WHAT TO WORK ON: Can you transcribe every line exactly and leave the pictures behind?

%%

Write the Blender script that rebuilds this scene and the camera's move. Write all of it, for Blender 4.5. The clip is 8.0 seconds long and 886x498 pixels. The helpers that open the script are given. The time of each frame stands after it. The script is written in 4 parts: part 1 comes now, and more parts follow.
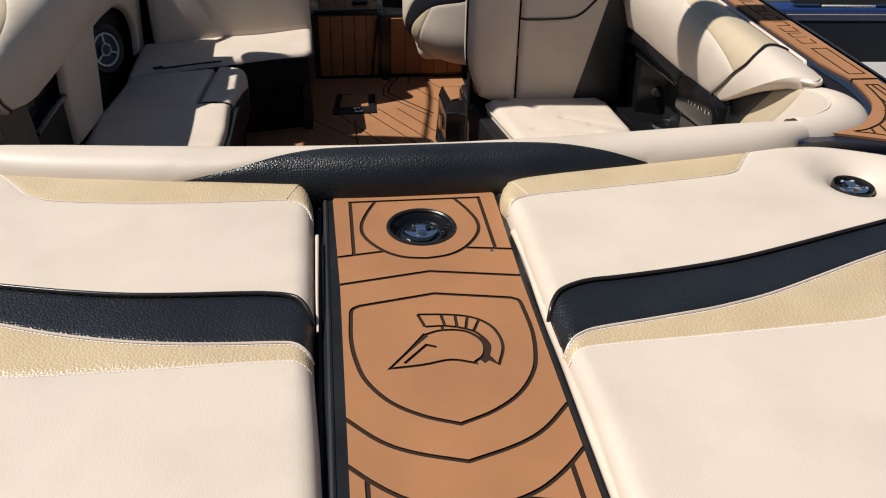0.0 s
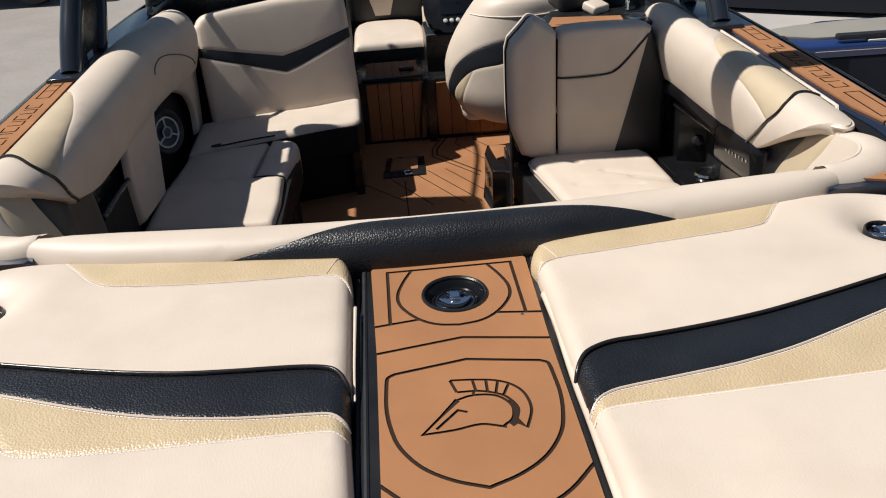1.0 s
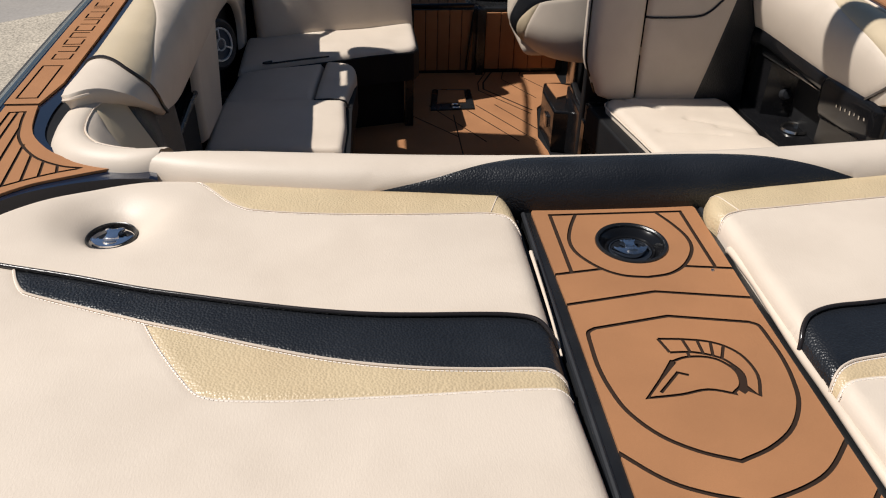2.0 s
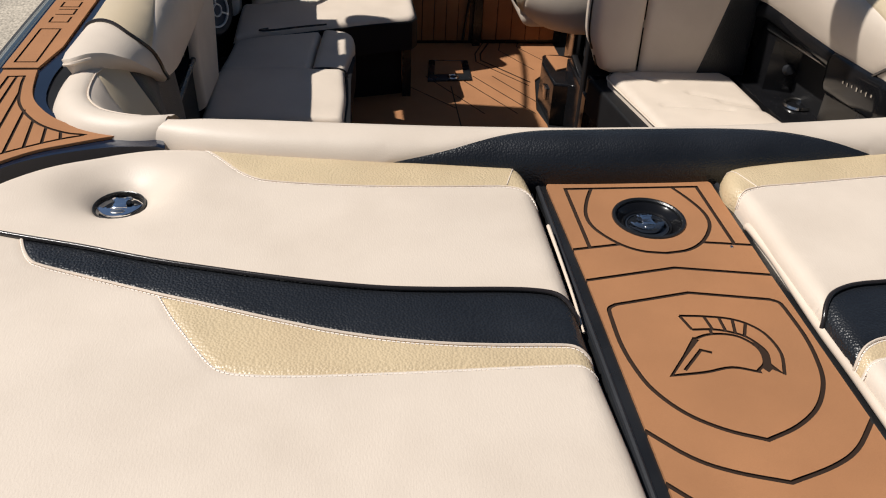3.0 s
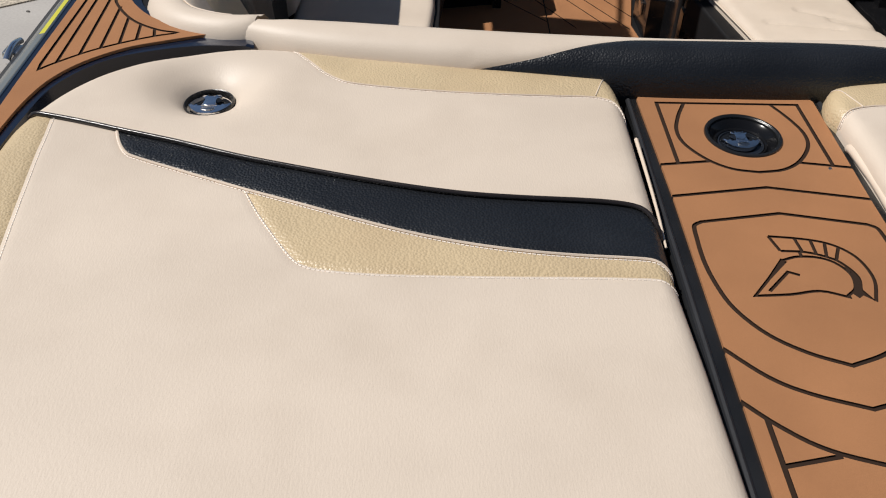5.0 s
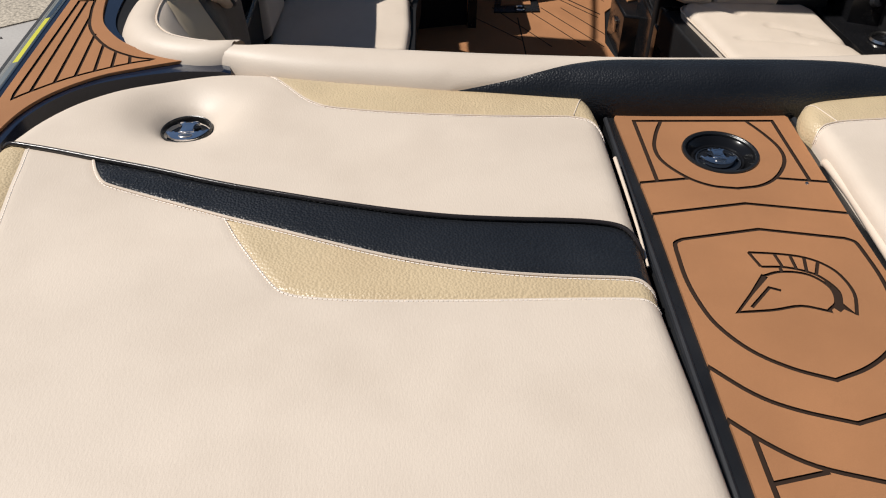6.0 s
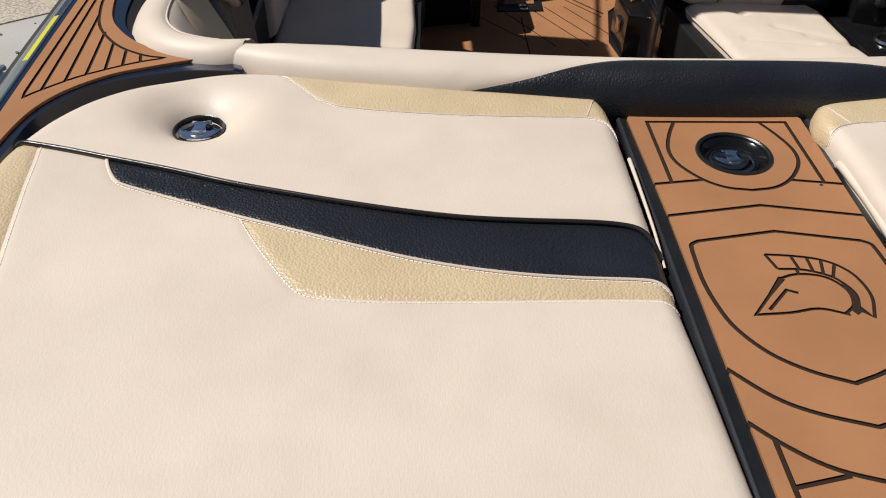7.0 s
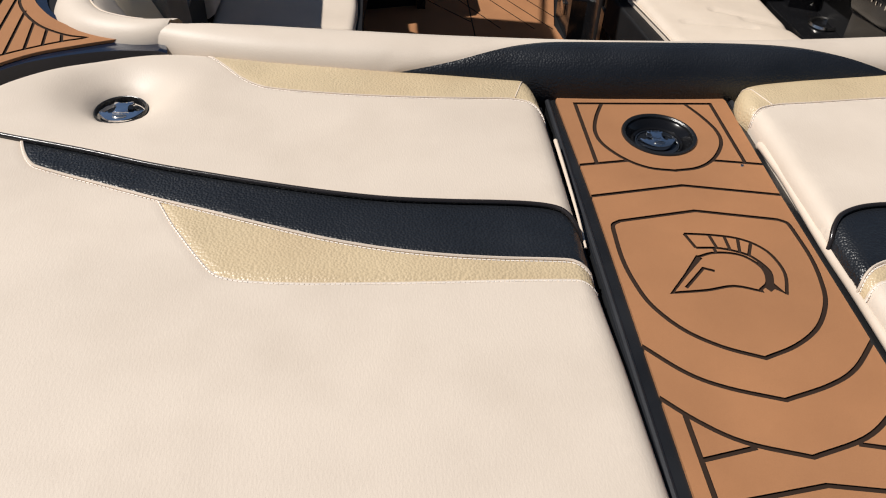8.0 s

%%

ANSWER TO THIS PROBLEM:
Write the Blender script that rebuilds this scene and the camera's move. Write all of it, for Blender 4.5. The clip is 8.0 seconds long and 886x498 pixels. The helpers that open the script are given. The time of each frame stands after it. The script is written in 4 parts: part 1 comes now, and more parts follow.
0.0 s
1.0 s
2.0 s
3.0 s
5.0 s
6.0 s
7.0 s
8.0 s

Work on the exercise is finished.